I believe that the term ‘suffering’ here refers exclusively to the mental/ psychological aspect. Some would argue that ‘suffering’ pertains only to that.

It doesn’t depend on what I mean at all. This finding out is mere postponement, and endless kicking of the can down the road. There is no gradual, there is no reformation. Either there is total integration of the heart and mind, or there is an absence of integrity, in which case the questions and the questioning lack integrity. What is the relationship of all you are doing and saying here to truth?

Whose truth? You already seem to have a good hold of it.

Do you suffer? That’s the first thing.

Not whose truth, just truth. The truth of being, the truth of consciousness, which no one is beholden to anyone else for.
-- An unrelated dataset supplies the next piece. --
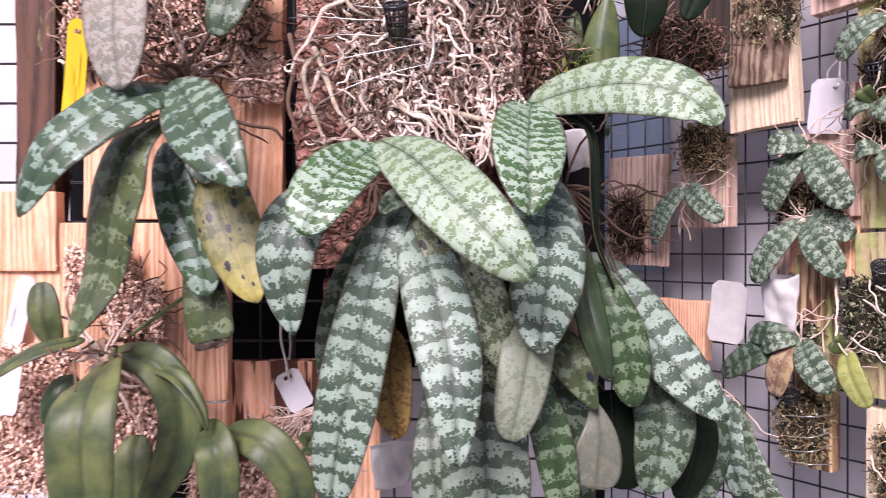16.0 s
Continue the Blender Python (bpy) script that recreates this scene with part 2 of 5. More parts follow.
def bark_material(name):
    """Cork bark: pinkish plates with dark cracks that run mostly level."""
    m, nt, bsdf = material(name)
    co = nt.nodes.new("ShaderNodeTexCoord").outputs["Object"]
    flatten = node(nt, "ShaderNodeMapping", Vector=co)
    flatten.inputs["Scale"].default_value = (0.6, 1, 1.25)
    warp = node(nt, "ShaderNodeVectorMath")
    warp.operation = "MULTIPLY_ADD"
    nt.links.new(node(nt, "ShaderNodeTexNoise", Vector=co, Scale=60.0, Detail=4.0).outputs["Color"], warp.inputs[0])
    warp.inputs[1].default_value = (0.035, 0.03, 0.035)
    nt.links.new(flatten.outputs[0], warp.inputs[2])
    crack = nt.nodes.new("ShaderNodeTexVoronoi")
    crack.feature = "DISTANCE_TO_EDGE"
    crack.inputs["Scale"].default_value = 62.0
    nt.links.new(warp.outputs[0], crack.inputs["Vector"])
    plate = noise_tex(nt, co, 48, 5, 0.65)
    grain = noise_tex(nt, co, 330, 4, 0.7)
    col = ramp(nt, math_node(nt, "ADD", math_node(nt, "MULTIPLY", plate, 0.6), math_node(nt, "MULTIPLY", grain, 0.4)), [(0.36, (0.1, 0.042, 0.03)), (0.5, (0.33, 0.16, 0.12)), (0.66, (0.6, 0.38, 0.31))])
    gap = ramp(nt, crack.outputs["Distance"], [(0.0, (0.85,) * 3), (0.05, (0.3,) * 3), (0.1, (0, 0, 0))])
    nt.links.new(mix(nt, gap, col, (0.03, 0.014, 0.01)), bsdf.inputs["Base Color"])
    bsdf.inputs["Roughness"].default_value = 0.9
    bsdf.inputs["Specular IOR Level"].default_value = 0.2
    rise = math_node(nt, "MINIMUM", math_node(nt, "MULTIPLY", crack.outputs["Distance"], 4.0), 0.8)
    bump(nt, bsdf, math_node(nt, "ADD", math_node(nt, "ADD", rise, plate), math_node(nt, "MULTIPLY", grain, 0.4)), 1.0, 0.006)
    return m


def plain_material(name, col, rough=0.5, metal=0.0, vary=0.15, scale=60.0, relief=0.1):
    m, nt, bsdf = material(name)
    co = nt.nodes.new("ShaderNodeTexCoord").outputs["Object"]
    n = noise_tex(nt, co, scale, 4, 0.6)
    nt.links.new(mix(nt, ramp(nt, n, [(0.4, (0, 0, 0)), (0.8, (1, 1, 1))]), col, tuple(c * (1 - vary * 2) for c in col)), bsdf.inputs["Base Color"])
    bsdf.inputs["Roughness"].default_value, bsdf.inputs["Metallic"].default_value = rough, metal
    bump(nt, bsdf, n, relief, 0.001)
    return m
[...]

The nature of the psychological suffering, as I see and experience it, is the illusion of a ‘Dan’ or a ‘me’ separate from the thinking and/or the feelings of the moment. When that illusion is present there can take place, ‘MY’ suffering, fear, isolation, thinking, etc. When it happens, as it does, that there is present an ‘integral awareness’ that sees through this false internal division going on, ‘suffering’ goes up in smoke along with the imagined division. This awareness comes and goes. The JK suggestion was, I believe, that the ‘energy’ necessary for this integral awareness is wasted by the constant friction or conflict expended in our usual thinker/thought, experiencer/experience divided state.